## BEGIN
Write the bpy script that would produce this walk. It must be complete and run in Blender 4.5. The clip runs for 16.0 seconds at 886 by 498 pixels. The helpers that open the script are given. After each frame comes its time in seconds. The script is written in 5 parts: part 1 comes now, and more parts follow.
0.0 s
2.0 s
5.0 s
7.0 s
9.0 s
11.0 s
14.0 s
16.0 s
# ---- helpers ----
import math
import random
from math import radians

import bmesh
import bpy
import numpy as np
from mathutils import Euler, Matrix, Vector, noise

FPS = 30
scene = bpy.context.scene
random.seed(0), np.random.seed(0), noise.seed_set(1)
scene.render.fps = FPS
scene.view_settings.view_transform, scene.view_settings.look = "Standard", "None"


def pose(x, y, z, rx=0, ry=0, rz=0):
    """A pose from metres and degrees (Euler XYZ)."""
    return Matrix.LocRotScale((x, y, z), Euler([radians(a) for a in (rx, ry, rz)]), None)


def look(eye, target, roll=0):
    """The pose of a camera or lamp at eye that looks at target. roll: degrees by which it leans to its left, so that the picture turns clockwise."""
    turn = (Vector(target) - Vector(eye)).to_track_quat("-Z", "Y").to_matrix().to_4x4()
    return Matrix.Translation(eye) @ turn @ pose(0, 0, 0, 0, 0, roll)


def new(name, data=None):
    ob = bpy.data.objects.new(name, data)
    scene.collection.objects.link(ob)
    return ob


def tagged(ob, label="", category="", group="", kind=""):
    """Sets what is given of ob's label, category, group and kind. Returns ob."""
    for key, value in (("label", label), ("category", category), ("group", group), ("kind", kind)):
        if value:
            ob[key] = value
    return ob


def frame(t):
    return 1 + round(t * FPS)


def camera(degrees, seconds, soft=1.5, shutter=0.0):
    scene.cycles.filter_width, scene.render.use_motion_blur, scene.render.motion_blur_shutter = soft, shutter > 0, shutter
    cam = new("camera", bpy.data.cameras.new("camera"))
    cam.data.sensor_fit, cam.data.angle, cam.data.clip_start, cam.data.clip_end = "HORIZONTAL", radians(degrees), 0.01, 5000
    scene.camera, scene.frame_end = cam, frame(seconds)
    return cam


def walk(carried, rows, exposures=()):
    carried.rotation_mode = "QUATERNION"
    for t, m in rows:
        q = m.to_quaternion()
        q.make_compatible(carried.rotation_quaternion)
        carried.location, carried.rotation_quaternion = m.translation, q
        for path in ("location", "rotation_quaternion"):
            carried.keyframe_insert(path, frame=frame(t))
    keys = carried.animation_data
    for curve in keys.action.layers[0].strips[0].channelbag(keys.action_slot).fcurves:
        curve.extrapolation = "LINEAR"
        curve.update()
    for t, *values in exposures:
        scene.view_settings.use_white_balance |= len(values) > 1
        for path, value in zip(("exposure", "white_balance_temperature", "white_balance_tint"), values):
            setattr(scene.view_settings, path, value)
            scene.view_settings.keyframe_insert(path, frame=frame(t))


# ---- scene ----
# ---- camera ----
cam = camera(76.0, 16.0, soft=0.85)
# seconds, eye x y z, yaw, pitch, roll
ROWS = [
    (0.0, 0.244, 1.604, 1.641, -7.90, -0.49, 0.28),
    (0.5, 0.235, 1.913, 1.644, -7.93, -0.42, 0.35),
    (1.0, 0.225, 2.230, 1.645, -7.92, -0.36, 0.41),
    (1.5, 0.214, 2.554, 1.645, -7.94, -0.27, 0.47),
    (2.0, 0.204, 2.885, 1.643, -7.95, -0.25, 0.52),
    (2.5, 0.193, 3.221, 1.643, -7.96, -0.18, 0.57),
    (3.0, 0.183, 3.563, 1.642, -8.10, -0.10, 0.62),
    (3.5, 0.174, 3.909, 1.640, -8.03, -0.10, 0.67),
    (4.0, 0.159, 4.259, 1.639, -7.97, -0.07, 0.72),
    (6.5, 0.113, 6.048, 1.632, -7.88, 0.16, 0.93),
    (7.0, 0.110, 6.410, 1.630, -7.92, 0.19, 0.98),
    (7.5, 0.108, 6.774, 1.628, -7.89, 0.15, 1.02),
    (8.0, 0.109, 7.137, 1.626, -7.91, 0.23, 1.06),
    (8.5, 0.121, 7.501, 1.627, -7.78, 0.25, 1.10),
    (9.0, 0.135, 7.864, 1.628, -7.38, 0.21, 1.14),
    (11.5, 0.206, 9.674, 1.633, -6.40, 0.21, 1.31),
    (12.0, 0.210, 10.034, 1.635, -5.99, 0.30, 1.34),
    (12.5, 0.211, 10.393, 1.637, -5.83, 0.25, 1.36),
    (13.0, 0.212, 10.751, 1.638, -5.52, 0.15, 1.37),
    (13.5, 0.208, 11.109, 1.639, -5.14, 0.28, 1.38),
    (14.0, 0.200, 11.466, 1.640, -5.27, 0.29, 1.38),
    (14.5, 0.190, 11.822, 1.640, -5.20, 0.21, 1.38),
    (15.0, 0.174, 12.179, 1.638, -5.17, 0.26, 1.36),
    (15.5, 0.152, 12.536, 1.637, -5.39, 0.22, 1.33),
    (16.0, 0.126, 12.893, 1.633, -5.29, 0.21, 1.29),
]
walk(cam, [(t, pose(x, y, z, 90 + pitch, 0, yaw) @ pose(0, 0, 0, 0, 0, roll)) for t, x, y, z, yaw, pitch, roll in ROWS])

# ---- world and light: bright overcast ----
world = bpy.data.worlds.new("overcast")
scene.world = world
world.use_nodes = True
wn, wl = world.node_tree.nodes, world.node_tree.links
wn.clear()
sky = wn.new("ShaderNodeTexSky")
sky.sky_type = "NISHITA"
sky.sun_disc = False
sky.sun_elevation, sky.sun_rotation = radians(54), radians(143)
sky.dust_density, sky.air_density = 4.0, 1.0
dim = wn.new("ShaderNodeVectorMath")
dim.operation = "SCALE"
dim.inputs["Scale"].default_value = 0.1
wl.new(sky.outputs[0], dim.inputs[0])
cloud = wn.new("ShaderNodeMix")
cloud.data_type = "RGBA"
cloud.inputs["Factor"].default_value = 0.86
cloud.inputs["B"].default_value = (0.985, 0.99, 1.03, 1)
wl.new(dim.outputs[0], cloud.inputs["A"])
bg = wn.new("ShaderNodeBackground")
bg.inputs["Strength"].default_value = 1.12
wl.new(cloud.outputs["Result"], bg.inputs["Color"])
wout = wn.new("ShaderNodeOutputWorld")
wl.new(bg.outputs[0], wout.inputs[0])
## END
REQUIREMENT
Transcribe the whole listing exactly.

IN RESPONSE
Write the bpy script that would produce this walk. It must be complete and run in Blender 4.5. The clip runs for 16.0 seconds at 886 by 498 pixels. The helpers that open the script are given. After each frame comes its time in seconds. The script is written in 5 parts: part 1 comes now, and more parts follow.
0.0 s
2.0 s
5.0 s
7.0 s
9.0 s
11.0 s
14.0 s
16.0 s
# ---- helpers ----
import math
import random
from math import radians

import bmesh
import bpy
import numpy as np
from mathutils import Euler, Matrix, Vector, noise

FPS = 30
scene = bpy.context.scene
random.seed(0), np.random.seed(0), noise.seed_set(1)
scene.render.fps = FPS
scene.view_settings.view_transform, scene.view_settings.look = "Standard", "None"


def pose(x, y, z, rx=0, ry=0, rz=0):
    """A pose from metres and degrees (Euler XYZ)."""
    return Matrix.LocRotScale((x, y, z), Euler([radians(a) for a in (rx, ry, rz)]), None)


def look(eye, target, roll=0):
    """The pose of a camera or lamp at eye that looks at target. roll: degrees by which it leans to its left, so that the picture turns clockwise."""
    turn = (Vector(target) - Vector(eye)).to_track_quat("-Z", "Y").to_matrix().to_4x4()
    return Matrix.Translation(eye) @ turn @ pose(0, 0, 0, 0, 0, roll)


def new(name, data=None):
    ob = bpy.data.objects.new(name, data)
    scene.collection.objects.link(ob)
    return ob


def tagged(ob, label="", category="", group="", kind=""):
    """Sets what is given of ob's label, category, group and kind. Returns ob."""
    for key, value in (("label", label), ("category", category), ("group", group), ("kind", kind)):
        if value:
            ob[key] = value
    return ob


def frame(t):
    return 1 + round(t * FPS)


def camera(degrees, seconds, soft=1.5, shutter=0.0):
    scene.cycles.filter_width, scene.render.use_motion_blur, scene.render.motion_blur_shutter = soft, shutter > 0, shutter
    cam = new("camera", bpy.data.cameras.new("camera"))
    cam.data.sensor_fit, cam.data.angle, cam.data.clip_start, cam.data.clip_end = "HORIZONTAL", radians(degrees), 0.01, 5000
    scene.camera, scene.frame_end = cam, frame(seconds)
    return cam


def walk(carried, rows, exposures=()):
    carried.rotation_mode = "QUATERNION"
    for t, m in rows:
        q = m.to_quaternion()
        q.make_compatible(carried.rotation_quaternion)
        carried.location, carried.rotation_quaternion = m.translation, q
        for path in ("location", "rotation_quaternion"):
            carried.keyframe_insert(path, frame=frame(t))
    keys = carried.animation_data
    for curve in keys.action.layers[0].strips[0].channelbag(keys.action_slot).fcurves:
        curve.extrapolation = "LINEAR"
        curve.update()
    for t, *values in exposures:
        scene.view_settings.use_white_balance |= len(values) > 1
        for path, value in zip(("exposure", "white_balance_temperature", "white_balance_tint"), values):
            setattr(scene.view_settings, path, value)
            scene.view_settings.keyframe_insert(path, frame=frame(t))


# ---- scene ----
# ---- camera ----
cam = camera(76.0, 16.0, soft=0.85)
# seconds, eye x y z, yaw, pitch, roll
ROWS = [
    (0.0, 0.244, 1.604, 1.641, -7.90, -0.49, 0.28),
    (0.5, 0.235, 1.913, 1.644, -7.93, -0.42, 0.35),
    (1.0, 0.225, 2.230, 1.645, -7.92, -0.36, 0.41),
    (1.5, 0.214, 2.554, 1.645, -7.94, -0.27, 0.47),
    (2.0, 0.204, 2.885, 1.643, -7.95, -0.25, 0.52),
    (2.5, 0.193, 3.221, 1.643, -7.96, -0.18, 0.57),
    (3.0, 0.183, 3.563, 1.642, -8.10, -0.10, 0.62),
    (3.5, 0.174, 3.909, 1.640, -8.03, -0.10, 0.67),
    (4.0, 0.159, 4.259, 1.639, -7.97, -0.07, 0.72),
    (6.5, 0.113, 6.048, 1.632, -7.88, 0.16, 0.93),
    (7.0, 0.110, 6.410, 1.630, -7.92, 0.19, 0.98),
    (7.5, 0.108, 6.774, 1.628, -7.89, 0.15, 1.02),
    (8.0, 0.109, 7.137, 1.626, -7.91, 0.23, 1.06),
    (8.5, 0.121, 7.501, 1.627, -7.78, 0.25, 1.10),
    (9.0, 0.135, 7.864, 1.628, -7.38, 0.21, 1.14),
    (11.5, 0.206, 9.674, 1.633, -6.40, 0.21, 1.31),
    (12.0, 0.210, 10.034, 1.635, -5.99, 0.30, 1.34),
    (12.5, 0.211, 10.393, 1.637, -5.83, 0.25, 1.36),
    (13.0, 0.212, 10.751, 1.638, -5.52, 0.15, 1.37),
    (13.5, 0.208, 11.109, 1.639, -5.14, 0.28, 1.38),
    (14.0, 0.200, 11.466, 1.640, -5.27, 0.29, 1.38),
    (14.5, 0.190, 11.822, 1.640, -5.20, 0.21, 1.38),
    (15.0, 0.174, 12.179, 1.638, -5.17, 0.26, 1.36),
    (15.5, 0.152, 12.536, 1.637, -5.39, 0.22, 1.33),
    (16.0, 0.126, 12.893, 1.633, -5.29, 0.21, 1.29),
]
walk(cam, [(t, pose(x, y, z, 90 + pitch, 0, yaw) @ pose(0, 0, 0, 0, 0, roll)) for t, x, y, z, yaw, pitch, roll in ROWS])

# ---- world and light: bright overcast ----
world = bpy.data.worlds.new("overcast")
scene.world = world
world.use_nodes = True
wn, wl = world.node_tree.nodes, world.node_tree.links
wn.clear()
sky = wn.new("ShaderNodeTexSky")
sky.sky_type = "NISHITA"
sky.sun_disc = False
sky.sun_elevation, sky.sun_rotation = radians(54), radians(143)
sky.dust_density, sky.air_density = 4.0, 1.0
dim = wn.new("ShaderNodeVectorMath")
dim.operation = "SCALE"
dim.inputs["Scale"].default_value = 0.1
wl.new(sky.outputs[0], dim.inputs[0])
cloud = wn.new("ShaderNodeMix")
cloud.data_type = "RGBA"
cloud.inputs["Factor"].default_value = 0.86
cloud.inputs["B"].default_value = (0.985, 0.99, 1.03, 1)
wl.new(dim.outputs[0], cloud.inputs["A"])
bg = wn.new("ShaderNodeBackground")
bg.inputs["Strength"].default_value = 1.12
wl.new(cloud.outputs["Result"], bg.inputs["Color"])
wout = wn.new("ShaderNodeOutputWorld")
wl.new(bg.outputs[0], wout.inputs[0])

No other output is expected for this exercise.